Lost Highway revisited: When a decade brings second thoughts
If you look over in the DVD reviews posting today you'll find my review of the long-overdue DVD release of David Lynch's Lost Highway. As I allude to in the review, this is my second go at reviewing the film. My first was back in 1997 when I tackled it for this publication. At the time, it was a pretty big assignment. I had less than a full year of film-reviewing under my belt. Heck, I wasn't even doing it full time. After completing a year of grad school in English at UW-Madison–enough to get me an MA but try taking an English MA on the job market and see what it gets you–I'd dropped out and taken a job at a video store. Thanks to the encouragement of former editor (and current NPR mover and shaker) Stephen Thompson, I'd started doing some freelance movie reviews for what was then called The Onion A.V. Club between shifts spent checking in soft porn, steering customers to a virtually direct-to-video movie called Bottle Rocket, and buying coupons in the student newspapers in my capacity as "Marketing Specialist." (Would a true marketing specialist have had to open the store at 8 a.m. and do change runs to the bank? I'm thinking not.)

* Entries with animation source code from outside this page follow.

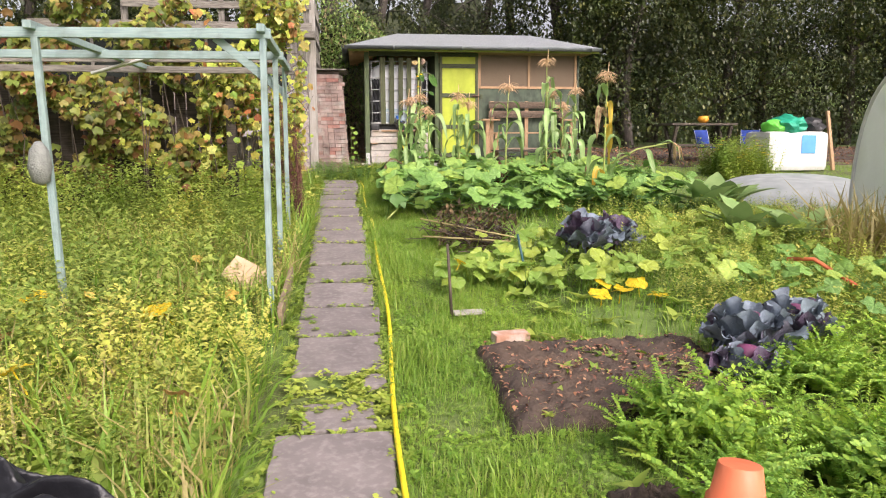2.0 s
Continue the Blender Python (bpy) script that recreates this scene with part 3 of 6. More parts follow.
for (a, w) in ((0.685, 0.2),):
    bm = bmesh.new()
    prof = [(-0.085, 1.832), (-0.01, 1.8), (0.07, 1.852), (0.125, 1.826), (0.09, 1.77), (0.05, 1.712), (-0.012, 1.712), (-0.05, 1.77)]
    f0 = [bm.verts.new((a + 0.01 + p, 15.05, z)) for p, z in prof]
    f1 = [bm.verts.new((a + 0.012 + p * 0.9, 15.012, z - 0.008)) for p, z in prof]
    for k in range(8):
        bm.faces.new((f0[k], f0[(k + 1) % 8], f1[(k + 1) % 8], f1[k]))
    bm.faces.new(f0)
    bm.faces.new(f1[::-1])
    part("valve_shield", bm, m_black, tank, "black plastic shield under the valve")
# water inside and dark sheeting behind the cage
for x0, x1 in ((TX0 + 0.015, 0.375), (1.12, TX1 - 0.012)):
    nx, nz = 48, 150
    bm = bmesh.new()
    grid = []
    for j in range(nz + 1):
        z = 1.83 + (2.545 - 1.83) * j / nz
        grid.append([])
        for i in range(nx + 1):
            u = i / nx
            x = x0 + (x1 - x0) * u
            d = 0.012 * (1 - 2 * abs(math.sin(7 * u + 2.5 * math.sin(8 * z)))) + 0.01 * (1 - 2 * abs(math.sin(16 * z + 6 * u))) * math.sin(5 * u + 3 * z) + 0.03 * (abs(noise.noise(Vector((5 * u, 9 * z, x0)))) - 0.2) + 0.018 * abs(noise.noise(Vector((11 * u + 3 * z, 24 * z, x0 + 3))))
            edge = u if x0 < 0.5 else 1 - u
            y = SY + 0.041 + 0.07 * max(0, 1 - edge * 4) ** 2 + d * 0.4
            grid[-1].append(bm.verts.new((x, y, z + 0.012 * math.sin(17 * u) * (j in (0, nz)))))
    for j in range(nz):
        for i in range(nx):
            bm.faces.new((grid[j][i], grid[j][i + 1], grid[j + 1][i + 1], grid[j + 1][i])).smooth = True
    bmesh.ops.solidify(bm, geom=bm.faces[:], thickness=0.003)
    part("black_liner", bm, m_sheet, tank, "crumpled black polythene behind the cage")
part("black_liner", cube(TX0 + 0.006, TX0 + 0.014, TY0 + 0.12, TY1 - 0.1, 1.83, 2.56), m_sheet, tank)
m_red = mat("red_print", (0.72, 0.38, 0.42), (0.76, 0.48, 0.5), 0.6, 8, bump=0)
for k, (z, txt) in enumerate(((1.9, 100), (1.99, 200), (2.085, 300), (2.175, 400), (2.265, 500), (2.36, 600), (2.45, 700), (2.545, 800))):
    cu = bpy.data.curves.new("mark", "FONT")
    cu.body, cu.size, cu.extrude = str(txt), 0.026, 0.0006
    tmp = bpy.data.objects.new("mark", cu)
    me = bpy.data.meshes.new_from_object(tmp)
    me.transform(pose(0.968, TY0 + 0.0278, z, 90, 0, 0))
    part("litre_mark", me, m_red, tank)
m_water = mat("water_line_tint", (0.4, 0.49, 0.56), (0.45, 0.54, 0.6), 0.3, 3, bump=0.05)
part("water_level", cube(0.385, TX1 - 0.12, TY0 + 0.0265, TY0 + 0.031, 1.81, 2.05, bevel=0.002), m_water, tank, "bluish water showing through the bottle")

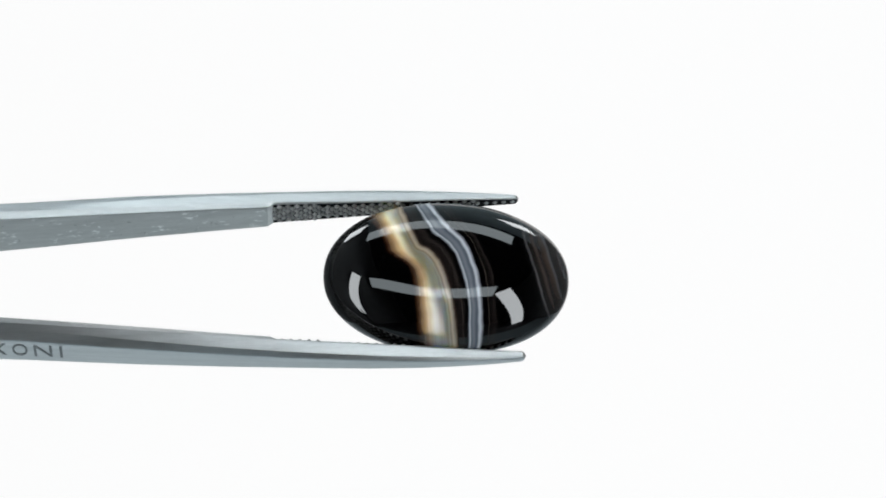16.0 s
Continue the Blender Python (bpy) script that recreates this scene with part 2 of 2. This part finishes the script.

Within a year I'd be working for the publication full time, but all that was ahead of me when I walked into the now-defunct Majestic Theater in Madison, WI in 1997 to see the latest Lynch film. I emerged with this opinion:
The latest offering from David Lynch, the first in nearly five years, is a slow, ponderous, ultimately unsuccessful exercise in cerebral nihilism. Bill Pullman plays a tortured sax player who begins to receive mysterious videotapes that intimate dark things about his wife (Patricia Arquette). Then he seems to kill her and turn into Balthazar Getty. (You kind of have to be there.) This is Lynch's most challenging, experimental film since making his debut with Eraserhead, but it's also among his weakest. Perhaps the biggest flaw may be the jettisoning of the strand of dark humor that has run throughout his work. Lost Highway is as somber and oppressive as a Presbyterian sermon, and though it's visually impressive, so was the last video from Bush, and this is about as emotionally engaging.
Why Presbyterian? I now have no idea. Maybe because it sounded especially severe. And Scottish. Who knows?